For deep-dive investigation, AWS highly recommends running the following script directly on the worker node:

bash sudo bash /opt/cni/bin/aws-cni-support.sh

This script is designed to evaluate Kubelet logs and monitor memory utilization on the node. For seamless execution, it is recommended to have the Amazon SSM (Systems Manager) Agent installed on all EKS worker nodes.

Custom AMI Considerations

If using a custom Amazon Machine Image (AMI) instead of an Amazon EKS-optimized AMI, administrators must manually configure the Kubelet service. Specifically, the iptables forward policy must be explicitly set to ACCEPT within the kubelet.service configuration to ensure that traffic is permitted to flow across the container interfaces.

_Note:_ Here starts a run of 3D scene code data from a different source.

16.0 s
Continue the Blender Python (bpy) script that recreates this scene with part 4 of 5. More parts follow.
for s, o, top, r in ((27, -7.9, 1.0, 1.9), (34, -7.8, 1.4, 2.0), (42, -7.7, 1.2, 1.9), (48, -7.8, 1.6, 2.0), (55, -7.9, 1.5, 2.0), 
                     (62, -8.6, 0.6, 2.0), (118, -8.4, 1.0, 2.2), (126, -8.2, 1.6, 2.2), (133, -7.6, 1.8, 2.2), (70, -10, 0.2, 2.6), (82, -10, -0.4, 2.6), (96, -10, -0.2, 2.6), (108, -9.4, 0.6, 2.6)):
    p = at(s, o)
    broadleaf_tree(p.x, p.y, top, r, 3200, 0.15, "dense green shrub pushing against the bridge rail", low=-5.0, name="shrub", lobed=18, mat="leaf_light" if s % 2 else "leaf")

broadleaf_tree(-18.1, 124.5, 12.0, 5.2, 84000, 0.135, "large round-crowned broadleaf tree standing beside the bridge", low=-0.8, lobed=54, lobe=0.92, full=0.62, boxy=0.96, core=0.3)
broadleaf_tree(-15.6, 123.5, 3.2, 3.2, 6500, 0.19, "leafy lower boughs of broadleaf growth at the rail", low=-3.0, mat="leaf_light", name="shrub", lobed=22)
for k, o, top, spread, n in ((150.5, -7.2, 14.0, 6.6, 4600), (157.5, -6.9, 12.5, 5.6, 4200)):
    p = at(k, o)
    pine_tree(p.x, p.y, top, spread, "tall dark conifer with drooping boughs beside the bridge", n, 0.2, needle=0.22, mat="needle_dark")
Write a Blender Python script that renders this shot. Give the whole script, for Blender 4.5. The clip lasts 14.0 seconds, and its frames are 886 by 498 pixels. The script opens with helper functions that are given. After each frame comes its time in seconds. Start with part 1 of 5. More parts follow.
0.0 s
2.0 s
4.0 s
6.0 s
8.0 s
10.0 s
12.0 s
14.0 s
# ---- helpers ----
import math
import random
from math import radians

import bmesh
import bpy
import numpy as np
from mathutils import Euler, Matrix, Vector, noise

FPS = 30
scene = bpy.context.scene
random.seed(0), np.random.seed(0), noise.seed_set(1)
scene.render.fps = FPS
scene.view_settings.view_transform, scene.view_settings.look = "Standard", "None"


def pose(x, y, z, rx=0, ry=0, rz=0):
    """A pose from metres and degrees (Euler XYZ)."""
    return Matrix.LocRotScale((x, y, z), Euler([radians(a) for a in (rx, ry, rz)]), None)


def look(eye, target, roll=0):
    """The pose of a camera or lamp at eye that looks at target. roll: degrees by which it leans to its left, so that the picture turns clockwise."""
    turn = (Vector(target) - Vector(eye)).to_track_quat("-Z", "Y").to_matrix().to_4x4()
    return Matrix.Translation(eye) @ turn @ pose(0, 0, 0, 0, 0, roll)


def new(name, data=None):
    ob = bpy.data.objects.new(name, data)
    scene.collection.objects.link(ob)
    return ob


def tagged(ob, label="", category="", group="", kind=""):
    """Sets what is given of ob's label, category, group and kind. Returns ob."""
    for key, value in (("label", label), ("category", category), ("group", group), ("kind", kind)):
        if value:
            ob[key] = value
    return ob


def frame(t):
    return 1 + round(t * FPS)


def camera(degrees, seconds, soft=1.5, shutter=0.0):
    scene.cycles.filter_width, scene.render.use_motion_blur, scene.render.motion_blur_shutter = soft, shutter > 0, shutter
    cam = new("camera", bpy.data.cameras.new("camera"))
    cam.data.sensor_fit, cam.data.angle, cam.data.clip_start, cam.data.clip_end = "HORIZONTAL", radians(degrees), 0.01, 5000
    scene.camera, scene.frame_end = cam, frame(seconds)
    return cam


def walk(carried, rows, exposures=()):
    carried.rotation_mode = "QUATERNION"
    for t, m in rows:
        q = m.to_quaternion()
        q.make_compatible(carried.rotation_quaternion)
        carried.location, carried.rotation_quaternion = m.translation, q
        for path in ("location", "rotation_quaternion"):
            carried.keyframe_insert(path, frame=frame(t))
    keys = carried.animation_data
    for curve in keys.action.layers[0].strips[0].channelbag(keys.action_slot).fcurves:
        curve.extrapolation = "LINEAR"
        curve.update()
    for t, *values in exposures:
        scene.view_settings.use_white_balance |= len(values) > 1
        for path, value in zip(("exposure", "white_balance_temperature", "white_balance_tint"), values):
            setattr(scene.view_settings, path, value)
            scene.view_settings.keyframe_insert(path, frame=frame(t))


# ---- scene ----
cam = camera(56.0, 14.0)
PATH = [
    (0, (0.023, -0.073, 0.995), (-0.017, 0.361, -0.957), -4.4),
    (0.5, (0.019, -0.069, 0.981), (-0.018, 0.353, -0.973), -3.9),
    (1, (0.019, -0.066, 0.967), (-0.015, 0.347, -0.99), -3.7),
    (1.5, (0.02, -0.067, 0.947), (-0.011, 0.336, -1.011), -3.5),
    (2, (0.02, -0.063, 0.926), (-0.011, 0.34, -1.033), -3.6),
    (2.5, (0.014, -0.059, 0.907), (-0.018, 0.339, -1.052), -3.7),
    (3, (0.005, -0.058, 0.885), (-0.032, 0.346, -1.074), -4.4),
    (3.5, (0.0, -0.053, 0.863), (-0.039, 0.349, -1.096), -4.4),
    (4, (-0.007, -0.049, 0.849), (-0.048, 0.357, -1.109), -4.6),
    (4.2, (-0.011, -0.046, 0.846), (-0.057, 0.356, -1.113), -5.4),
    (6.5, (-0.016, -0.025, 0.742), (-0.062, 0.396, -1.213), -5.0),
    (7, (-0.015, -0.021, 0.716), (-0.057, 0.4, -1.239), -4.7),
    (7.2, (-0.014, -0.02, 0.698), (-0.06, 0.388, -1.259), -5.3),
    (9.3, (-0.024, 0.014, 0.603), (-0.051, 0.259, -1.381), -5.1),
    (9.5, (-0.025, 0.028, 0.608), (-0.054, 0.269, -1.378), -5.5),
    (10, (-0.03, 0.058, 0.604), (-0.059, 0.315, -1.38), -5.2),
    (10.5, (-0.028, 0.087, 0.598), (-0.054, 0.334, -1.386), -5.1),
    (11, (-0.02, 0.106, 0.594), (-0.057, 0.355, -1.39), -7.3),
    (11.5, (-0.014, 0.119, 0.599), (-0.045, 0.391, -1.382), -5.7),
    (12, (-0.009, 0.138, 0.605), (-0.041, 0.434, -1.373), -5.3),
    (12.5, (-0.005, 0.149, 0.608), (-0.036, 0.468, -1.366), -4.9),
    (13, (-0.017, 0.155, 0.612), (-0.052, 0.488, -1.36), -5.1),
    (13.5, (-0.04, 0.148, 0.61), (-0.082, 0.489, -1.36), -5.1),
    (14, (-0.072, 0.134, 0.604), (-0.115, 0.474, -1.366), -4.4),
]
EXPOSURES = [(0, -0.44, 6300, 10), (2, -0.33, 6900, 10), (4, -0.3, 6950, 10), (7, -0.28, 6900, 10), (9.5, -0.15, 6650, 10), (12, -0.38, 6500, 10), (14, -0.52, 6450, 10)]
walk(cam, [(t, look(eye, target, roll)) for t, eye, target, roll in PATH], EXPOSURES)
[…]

Conclusion: The Necessity of Lifecycle Management

Operating the Amazon VPC CNI in a production environment requires a shift from a "set and forget" mentality to one of active lifecycle management. While the EKS managed add-on provides a robust framework for preventing configuration drift and simplifying updates, it does not automate the responsibility of upgrading the CNI on the data plane. Because the CNI runs on the worker nodes, users remain responsible for upgrading the VPC CNI add-on in alignment with their managed or self-managed worker node upgrade cycles. Failure to synchronize these upgrades can lead to version mismatches and unpredictable networking behavior. Therefore, a rigorous testing strategy in non-production environments is mandatory before any updates are applied to a production cluster.